CHALLENGE:
Only a number is wanted: how many lines in these records contain the word "Continue"?

SOURCE DATA:
================

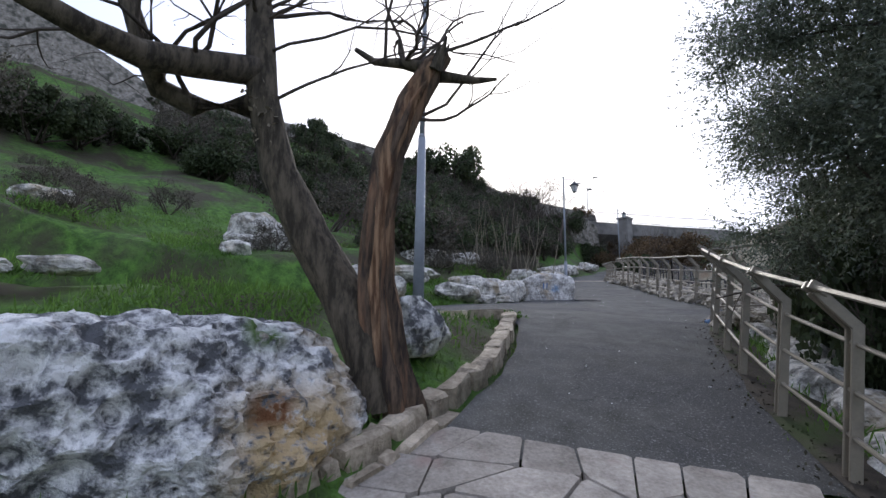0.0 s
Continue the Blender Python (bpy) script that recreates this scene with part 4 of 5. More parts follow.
def build_stairs():
    st = thing("stairs", (0, 0, 0), "white stone steps going down from the path to the courtyard", "stairs", kind="structure")
    bm = bmesh.new()
    loop = [(-11.35, 22.35), (-10.65, 21.15), (-8.45, 21.9), (-8.75, 25.3), (-10.55, 25.3), (-11.0, 23.6)]
    lo = [bm.verts.new((x, y, 1.2)) for x, y in loop]
    hi = [bm.verts.new((x, y, LAND_Z)) for x, y in loop]
    bm.faces.new(hi)
    for i in range(len(loop)):
        j = (i + 1) % len(loop)
        bm.faces.new((lo[i], lo[j], hi[j], hi[i]))
    bmesh.ops.recalc_face_normals(bm, faces=bm.faces[:])
    part("landing", bm, M["white"], st)
    for i in range(12):
        z = LAND_Z - 0.175 * (i + 1)
        bm = bmesh.new()
        box(bm, (-9.75 - 0.05 * i * 0.3, 25.45 + 0.3 * i, (z + 1.2) / 2), (1.7, 0.3 - 0.004, z - 1.2), bevel=0.008)
        part("step", bm, M["white"], st)
    for i in range(3):
        x, y = xy(24.4, -2.75 - 0.3 * i)
        bm = bmesh.new()
        box(bm, (x, y, LAND_Z + 0.06 - 0.07 * i), (0.3, 1.7, 0.12), Matrix.Rotation(radians(31), 3, "Z"), bevel=0.01)
        part("step", bm, M["flag"], st)


build_stairs()


# ---- fittings on the courtyard walls ----
def build_mast():
    m = thing("camera_mast", (-5.92, FAR_Y - 0.08, 3.8), "grey metal mast on the wall with a security camera on top", "mast")
    bm = bmesh.new()
    bar(bm, (0, 0, 0), (0, 0, 3.15), 0.045, 12)
    part("pole", bm, M["metal"], m, smooth=True)
    bm = bmesh.new()
    box(bm, (-0.12, -0.02, 0.66), (0.42, 0.1, 0.07), bevel=0.01)
    box(bm, (-0.05, -0.02, 0.58), (0.14, 0.1, 0.1), bevel=0.01)
    part("bracket", bm, M["metal"], m)
    bm = bmesh.new()
    rot = Matrix.Rotation(radians(14), 3, "Y") @ Matrix.Rotation(radians(-15), 3, "X")
    box(bm, (-0.03, -0.04, 3.24), (0.27, 0.16, 0.11), rot, bevel=0.015)
    cam_body = part("camera_housing", bm, M["metal"], m)
    bm = bmesh.new()
    bar(bm, (-0.165, -0.05, 3.21), (-0.18, -0.05, 3.205), 0.045, 10)
    part("lens", bm, M["dark"], cam_body)


def build_lamp_box():
    l = thing("wall_lamp", (-12.1, FAR_Y - 0.03, 4.55), "square black wall lamp with pale glass and a cross frame", "lamp")
    bm = bmesh.new()
    for x, z, w, h in ((0, 0.125, 0.28, 0.03), (0, -0.125, 0.28, 0.03), (-0.125, 0, 0.03, 0.22), (0.125, 0, 0.03, 0.22)):
        box(bm, (x, -0.04, z), (w, 0.1, h))
    for k in (1, -1):
        beam(bm, (-0.115, -0.085, -0.115 * k), (0.115, -0.085, 0.115 * k), 0.016, 0.016, up=(0, 1, 0))
    part("frame", bm, M["iron"], l)
    bm = bmesh.new()
    box(bm, (0, -0.03, 0), (0.22, 0.07, 0.22))
    part("diffuser", bm, M["lampglass"], l)
    c = thing("wall_camera", (-12.4, FAR_Y - 0.04, 4.2), "small white security camera on the stone wall", "camera")
    bm = bmesh.new()
    bar(bm, (0, 0.02, 0), (0, -0.1, -0.02), 0.025, 8)
    part("arm", bm, M["white"], c)
    bm = bmesh.new()
    bar(bm, (0.03, -0.07, 0), (-0.05, -0.2, -0.05), 0.045, 10)
    part("housing", bm, M["white"], c)
    bm = bmesh.new()
    pts = [Vector((0.02, 0.02, -0.04)), Vector((0.03, 0.02, -0.2)), Vector((-0.02, 0.02, -0.35))]
    for a, b in zip(pts, pts[1:]):
        bar(bm, a, b, 0.008, 5)
    part("cable", bm, M["dark"], c)
    d = thing("roof_pipe", (-5.02, FAR_Y - 0.4, 5.0), "short bent grey drain pipe at the roof edge", "pipe")
    bm = bmesh.new()
    bar(bm, (0, 0.3, 0), (0, -0.1, 0), 0.07, 10)
    bar(bm, (0, -0.06, 0.03), (0, -0.06, -0.35), 0.07, 10)
    part("elbow", bm, M["metal"], d, smooth=True)


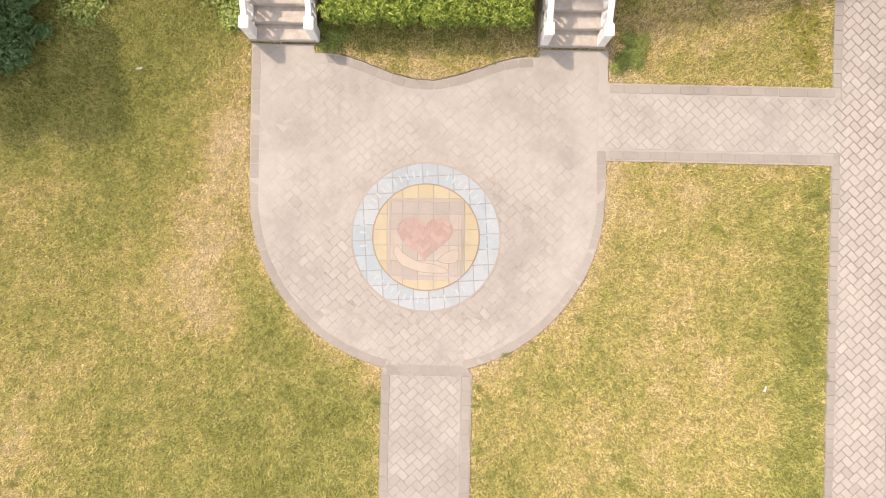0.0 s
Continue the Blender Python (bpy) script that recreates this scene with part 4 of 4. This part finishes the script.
sign()
r0 = random.Random(9)
for x, y, a in ((6.32, -2.68, 80), (-5.46, 3.05, 10), (15.3, -10.95, 40), (-9.4, 11.0, 70)):
    bm = slab([(-0.06, -0.018), (0.05, -0.022), (0.065, 0.015), (-0.045, 0.022)], 0.035, 0.042)
    ob = part("paper_scrap", bm, PAPER, None, "crumpled white paper scrap lying in the grass")
    tagged(ob, category="litter", group="litter on the lawn")
    ob.matrix_basis = pose(x, y, 0, 3, -4, a)
tagged(part("mulch_bed", slab(arc(10.6, 4.72, 0.36, 0, 340, 17, 0.5), -0.02, 0.045), MULCH, None, "bare brown mulch at the foot of the young tree"), category="mulch bed", kind="structure")


def ground_cover():
    """Low weeds and ivy between the trees and the porch."""
    r = np.random.RandomState(3)
    lumps = []
    while len(lumps) < 150:
        x, y = r.uniform(-7.9, -2.75), r.uniform(3.9, 7.45)
        edge = 4.3 + 0.5 * math.sin(x * 2.1) + 0.25 * math.sin(x * 5)
        if y > edge and not (x > -3.5 and y < 5.3) and not inside(STAIRS, [x], [y])[0] and (y - 5.3 < (x + 3.5) * -1.4 + 2.6 or x < -3):
            lumps.append((x, y, 0.06, r.uniform(0.2, 0.38), r.uniform(0.2, 0.38), r.uniform(0.10, 0.28)))
    lumps += [(-3.75 + r.uniform(-0.2, 0.2), y, 0.05, 0.24, 0.24, 0.15) for y in np.arange(4.0, 5.4, 0.12)]
    ob = leaves("ground_cover", lumps, 32000, 0.035, LEAF_COVER, None, 51, shell=0.5)
    tagged(ob, "tangled low green weeds and ivy below the porch", "ground cover", kind="stuff")
    more = [(-1.92 + r.uniform(-0.15, 0.3), 3.75 + r.uniform(-0.25, 0.2), 0.04, 0.16, 0.16, 0.10) for k in range(9)] + [(3.62 + r.uniform(-0.22, 0.3), 3.5 + r.uniform(-0.3, 0.3), 0.04, 0.16, 0.16, 0.12) for k in range(11)]
    ob = leaves("weeds", more, 4200, 0.04, LEAF_COVER, None, 52, shell=0.5, wide=0.16)
    tagged(ob, "small green weeds at the foot of the stairs", "weeds", kind="stuff")
    tufts = []
    while len(tufts) < 400:
        x, y = (r.uniform(-20, 7.3), r.uniform(-11, 9)) if r.rand() < 0.62 else (r.choice([-1.0, 0.98, 7.2, 7.3]) + r.normal(scale=0.1), r.uniform(-12, 1.2))
        if not any(inside(p, [x], [y])[0] for p in PAVED + [HOUSE, STAIRS]):
            q = r.uniform(0.05, 0.13)
            tufts.append((x, y, 0.02, q, q * r.uniform(0.6, 1.3), 0.05))
    for k in range(70):
        q = r.uniform(0.08, 0.2)
        tufts.append((13.6 - 4.6 * r.rand() ** 0.8, 7.4 - 4.7 * r.rand() ** 1.4, 0.05, q, q, 0.05))
    ob = leaves("lawn_weeds", tufts, 20000, 0.026, LEAF_TUFT, None, 56, shell=0.2, wide=0.2)
    tagged(ob, "small darker green weed tufts scattered in the lawn", "weeds", kind="stuff")
    tall = [(-5.35 + r.uniform(-0.55, 0.45), 6.75 + r.uniform(-0.3, 0.3), 0.08, 0.22, 0.2, 0.2) for k in range(16)]
    ob = leaves("tall_grass", tall, 5200, 0.06, LEAF_WEED, None, 54, shell=0.4, wide=0.14)
    tagged(ob, "tall yellow-green grass behind the red shrubs", "grass", kind="stuff")
    corner = [(7.12 - 0.6 * r.rand() ** 2, r.uniform(3.2, 4.6), 0.02, r.uniform(0.08, 0.2), r.uniform(0.08, 0.2), 0.03) for k in range(40)]
    ob = leaves("corner_weeds", corner, 1500, 0.024, LEAF_YELLOW, None, 55, shell=0.0)
    tagged(ob, "yellow-green clover-like weeds at the corner of the walks", "weeds", kind="stuff")
    crack = [(11.5 + 0.0085 * k + r.uniform(-0.04, 0.04), -3.3 - 0.165 * k + r.uniform(-0.1, 0.1), 0.02, 0.03 + 0.0012 * k * r.uniform(0.3, 1.6), 0.12, 0.05) for k in range(46)]
    ob = leaves("crack_weeds", crack, 4200, 0.022, LEAF_WEED, None, 53, shell=0.4)
    tagged(ob, "yellow-green weeds growing in the asphalt crack", "weeds", kind="stuff")


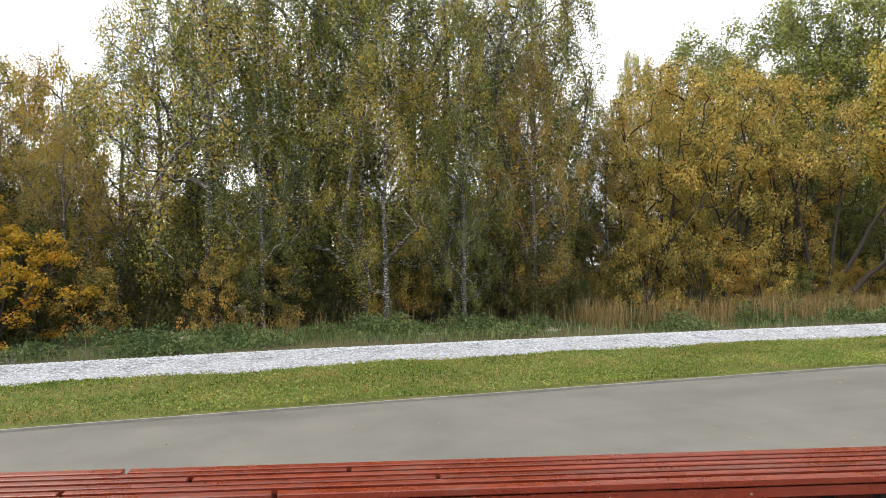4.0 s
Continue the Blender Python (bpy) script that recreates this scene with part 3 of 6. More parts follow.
for a in np.arange(10.25, 60, 1.0):
    y0, y1 = ROAD_NEAR(a), ROAD_NEAR(a + 0.99)
    prism([(a, y0 - 0.08, -0.1), (a + 0.99, y1 - 0.08, -0.1), (a + 0.99, y1, -0.1), (a, y0, -0.1)], [(a, y0 - 0.08, 0.012), (a + 0.99, y1 - 0.08, 0.012), (a + 0.99, y1, 0.012), (a, y0, 0.012)], bm)
tagged(part("path_kerb", bm, EDGING), "thin pale concrete edging along the asphalt", "kerb", kind="structure")

# paving bed, and the far field of pavers
V, Q = strip(lambda x: 0 * x - 0.70, PAVE_EDGE, 10, lambda x, y, t: -0.002 + 0 * x)
tagged(part("pavement_bed", fast_mesh("pavement_bed", V, Q), JOINT), "sand bed between the red pavers", "pavement", kind="structure")
V, Q = strip(lambda x: 0 * x - 0.70, PAVE_EDGE, 10, lambda x, y, t: 0 * x + 0.001)
keep = V[Q[:, 0], 0] >= 17.4
tagged(part("pavement", fast_mesh("pavement", V, Q[keep]), PAVER_FIELD), "worn dusty red clay paving of the promenade", "pavement", kind="structure")
bm = bmesh.new()
for a in np.arange(-26, 55, 1.0):
    box(a, a + 0.988, -0.80, -0.703, -0.2, 0.008, 0.006, bm) if a < 22 else box(a, a + 0.988, -0.80, -0.703, -0.2, 0.008, 0, bm)
tagged(part("kerb", bm, OLDKERB), "weathered concrete kerb under the railing", "kerb", kind="structure")

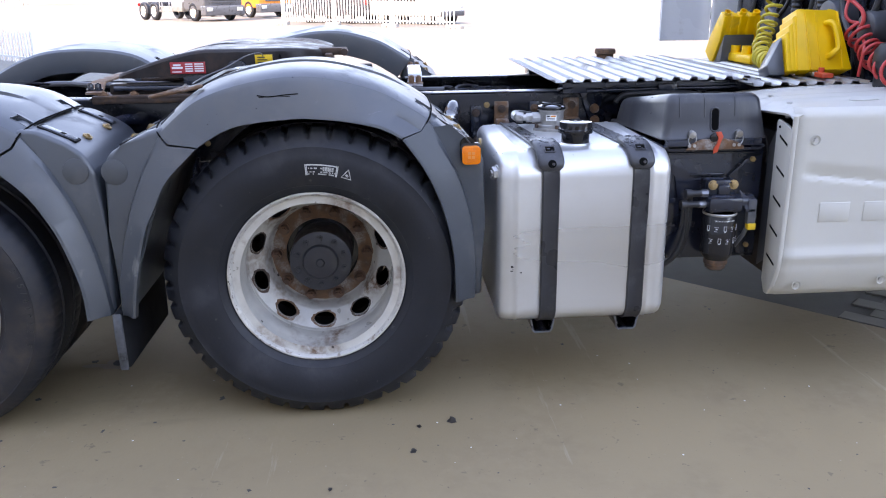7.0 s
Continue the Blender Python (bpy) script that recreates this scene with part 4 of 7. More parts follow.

================

EXPECTED ANSWER:
4